An unfailing barometer of current market volatility, Fonterra's year-old world-first auction
has been attacked at home and overseas for depressing world milk prices, slowing recovery and inspiring protectionism by Europe and the United States.

Government officials will wince on hearing that an arch-niggler plans to get serious over a hunch the auction isn't in Kiwi farmers' best interests.

Dairy farmers wing chairman Lachlan McKenzie says he "takes on board" the risk that each time he goes public with doubts about the workings of a company owned by 92 per cent of New Zealand dairy farmers, he becomes a show pony for our European dairy rivals.

Papers obtained by the Business Herald under the Official Information Act show the Ministries of Agriculture and Foreign Affairs have been closely watching the auction and international reaction to it, with MAF in February considering hiring an independent consultant to do a "warrant of fitness" check on the auction.

At the time the European Union was reinstating price protections for its farmers after last year's collapse of international prices, which unhappily for Fonterra almost coincided with the start of its auction.

New Zealand's biggest company sells only 10 per cent of its total production on the monthly auction. But in a world where just 7 per cent of all dairy product is exported, Fonterra is a big cheese, with around 40 per cent of market share. It is the world's largest exporter of wholemilk powder and between 25 and 31 per cent of it goes on the block each month for forward delivery.

MAF, according to the released papers, decided not to go ahead with the WOF because it would likely be "misinterpreted as a [government] review which risks unnerving the market" and because it "sets a precedent for a host of reviews on any number of issues relating to Fonterra's business strategy".

In late June MAF released a report strongly supporting the auction, saying it could be helpful in discovering a competitive market price. The report was based on MAF's own analysis and the favourable findings of a January report by independent analyst NZX Agrifax, and its release was timed to counter a McKenzie blast about the auction at a national Feds conference. There's no question the auction reflects market volatility - a 16 per cent price spike in March, followed by a plunge and then a flattening and last week a 25.8 per cent surge. But is it the cause?
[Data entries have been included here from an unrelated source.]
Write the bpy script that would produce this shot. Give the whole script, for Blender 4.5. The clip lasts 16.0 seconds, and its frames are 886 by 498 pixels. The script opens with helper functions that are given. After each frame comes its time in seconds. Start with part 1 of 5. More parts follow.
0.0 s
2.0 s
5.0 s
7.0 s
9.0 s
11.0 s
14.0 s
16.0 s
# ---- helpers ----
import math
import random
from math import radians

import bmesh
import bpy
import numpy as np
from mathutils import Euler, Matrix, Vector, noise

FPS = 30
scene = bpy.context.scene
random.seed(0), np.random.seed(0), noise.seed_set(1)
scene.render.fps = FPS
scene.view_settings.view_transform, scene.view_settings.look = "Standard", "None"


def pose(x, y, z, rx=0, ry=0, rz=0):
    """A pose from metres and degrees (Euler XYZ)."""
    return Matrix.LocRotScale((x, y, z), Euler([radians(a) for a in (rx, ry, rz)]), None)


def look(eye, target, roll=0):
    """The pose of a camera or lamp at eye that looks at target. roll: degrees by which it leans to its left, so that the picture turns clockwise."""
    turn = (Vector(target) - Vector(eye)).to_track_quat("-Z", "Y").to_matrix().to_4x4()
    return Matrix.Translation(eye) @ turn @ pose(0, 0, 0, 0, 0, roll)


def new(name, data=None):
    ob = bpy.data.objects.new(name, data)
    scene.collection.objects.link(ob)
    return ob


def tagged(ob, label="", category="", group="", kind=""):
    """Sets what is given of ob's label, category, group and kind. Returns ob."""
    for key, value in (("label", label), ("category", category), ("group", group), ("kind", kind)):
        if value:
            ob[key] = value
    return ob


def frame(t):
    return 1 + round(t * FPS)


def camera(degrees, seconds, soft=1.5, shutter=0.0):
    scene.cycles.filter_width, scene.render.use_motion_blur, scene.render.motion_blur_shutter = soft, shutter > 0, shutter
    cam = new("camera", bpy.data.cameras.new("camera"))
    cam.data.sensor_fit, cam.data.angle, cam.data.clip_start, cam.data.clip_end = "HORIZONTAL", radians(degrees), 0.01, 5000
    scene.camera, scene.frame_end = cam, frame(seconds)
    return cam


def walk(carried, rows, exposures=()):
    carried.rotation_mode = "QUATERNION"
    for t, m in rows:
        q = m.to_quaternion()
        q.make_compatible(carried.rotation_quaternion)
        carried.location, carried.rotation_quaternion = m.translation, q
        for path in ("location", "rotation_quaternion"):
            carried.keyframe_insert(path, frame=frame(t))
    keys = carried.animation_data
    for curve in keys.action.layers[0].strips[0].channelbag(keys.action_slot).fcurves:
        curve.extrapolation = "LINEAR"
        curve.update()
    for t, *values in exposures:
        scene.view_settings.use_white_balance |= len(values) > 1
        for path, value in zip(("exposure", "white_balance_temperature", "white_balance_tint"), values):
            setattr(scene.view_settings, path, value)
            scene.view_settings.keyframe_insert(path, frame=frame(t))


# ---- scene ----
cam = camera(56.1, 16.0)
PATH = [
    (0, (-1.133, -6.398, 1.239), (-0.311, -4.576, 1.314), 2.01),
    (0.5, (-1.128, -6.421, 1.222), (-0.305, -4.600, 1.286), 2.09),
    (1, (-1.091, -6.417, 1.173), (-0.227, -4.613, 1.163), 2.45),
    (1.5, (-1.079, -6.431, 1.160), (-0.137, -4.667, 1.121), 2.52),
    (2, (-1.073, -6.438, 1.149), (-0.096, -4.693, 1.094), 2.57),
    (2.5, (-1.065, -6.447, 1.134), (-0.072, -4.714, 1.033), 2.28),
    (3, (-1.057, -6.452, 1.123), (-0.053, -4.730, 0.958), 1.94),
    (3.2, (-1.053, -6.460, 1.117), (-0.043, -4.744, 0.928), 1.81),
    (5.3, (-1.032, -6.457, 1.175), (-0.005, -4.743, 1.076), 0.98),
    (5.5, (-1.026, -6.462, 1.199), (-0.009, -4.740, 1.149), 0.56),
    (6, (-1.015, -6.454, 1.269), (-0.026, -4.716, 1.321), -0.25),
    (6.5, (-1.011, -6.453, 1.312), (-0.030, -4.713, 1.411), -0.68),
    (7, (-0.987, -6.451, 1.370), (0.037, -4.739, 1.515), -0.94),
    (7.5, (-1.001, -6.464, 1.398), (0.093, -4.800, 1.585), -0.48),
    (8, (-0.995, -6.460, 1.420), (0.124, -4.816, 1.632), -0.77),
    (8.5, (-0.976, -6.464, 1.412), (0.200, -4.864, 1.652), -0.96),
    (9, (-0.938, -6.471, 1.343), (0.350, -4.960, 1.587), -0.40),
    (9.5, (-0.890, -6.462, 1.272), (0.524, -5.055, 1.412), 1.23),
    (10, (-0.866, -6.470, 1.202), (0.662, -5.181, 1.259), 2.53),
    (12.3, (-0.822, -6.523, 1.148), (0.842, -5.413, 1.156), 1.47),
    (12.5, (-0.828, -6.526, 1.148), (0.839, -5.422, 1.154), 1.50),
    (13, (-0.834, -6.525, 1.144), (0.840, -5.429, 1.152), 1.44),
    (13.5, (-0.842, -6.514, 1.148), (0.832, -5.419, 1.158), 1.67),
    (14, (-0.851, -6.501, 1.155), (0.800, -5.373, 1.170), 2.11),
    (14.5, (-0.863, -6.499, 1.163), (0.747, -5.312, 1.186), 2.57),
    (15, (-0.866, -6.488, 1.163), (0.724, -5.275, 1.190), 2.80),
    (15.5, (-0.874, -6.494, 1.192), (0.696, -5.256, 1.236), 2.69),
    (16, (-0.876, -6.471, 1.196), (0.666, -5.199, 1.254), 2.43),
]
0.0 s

Kiwi farmers, battered by a falling milk payout, a bank credit squeeze and difficult farming conditions after drought and a cold, hard winter, are in the mood to blame someone.

Commodity prices have plunged by more than 50 per cent since mid-2007.

McKenzie, who plans to meet Agriculture Minister David Carter soon to discuss the auction, concedes the Feds have no hard economic data to back their doubts - they just see the same rollercoaster line on the auction graph as everyone else.

He gives MAF "9 out of 10" for the quality of its recent report, but says the ministry didn't ask the right question.

"Is it maximising returns for our farmers?

"I know it [the auction] does a lot of good things for transparency. There's no doubt about that. But is it the best selling mechanism to maximise returns to farmers?"

McKenzie says Fonterra should be "marketing" New Zealand's dairy production - auctioning it is just "selling" it.

MAF says it has been okay with the auction concept since 2007, when Fonterra discussed it with officials during capital restructure proposal negotiations. (Fonterra, annual revenue $17 billion, is governed by the Dairy Restructuring Act 2001, which enabled its creation from a huge industry merger.)

The ministry says it would have had to employ an overseas consultant to give the suggested WOF international credibility and would have been prepared to pay top dollars for a top name. It says it may still commission a study but would prefer to wait a year for more sales results.

But McKenzie, pressured, he claims, by worried members - 60 per cent of New Zealand's 12,000 dairy farmers belong to the federation - can't wait that long.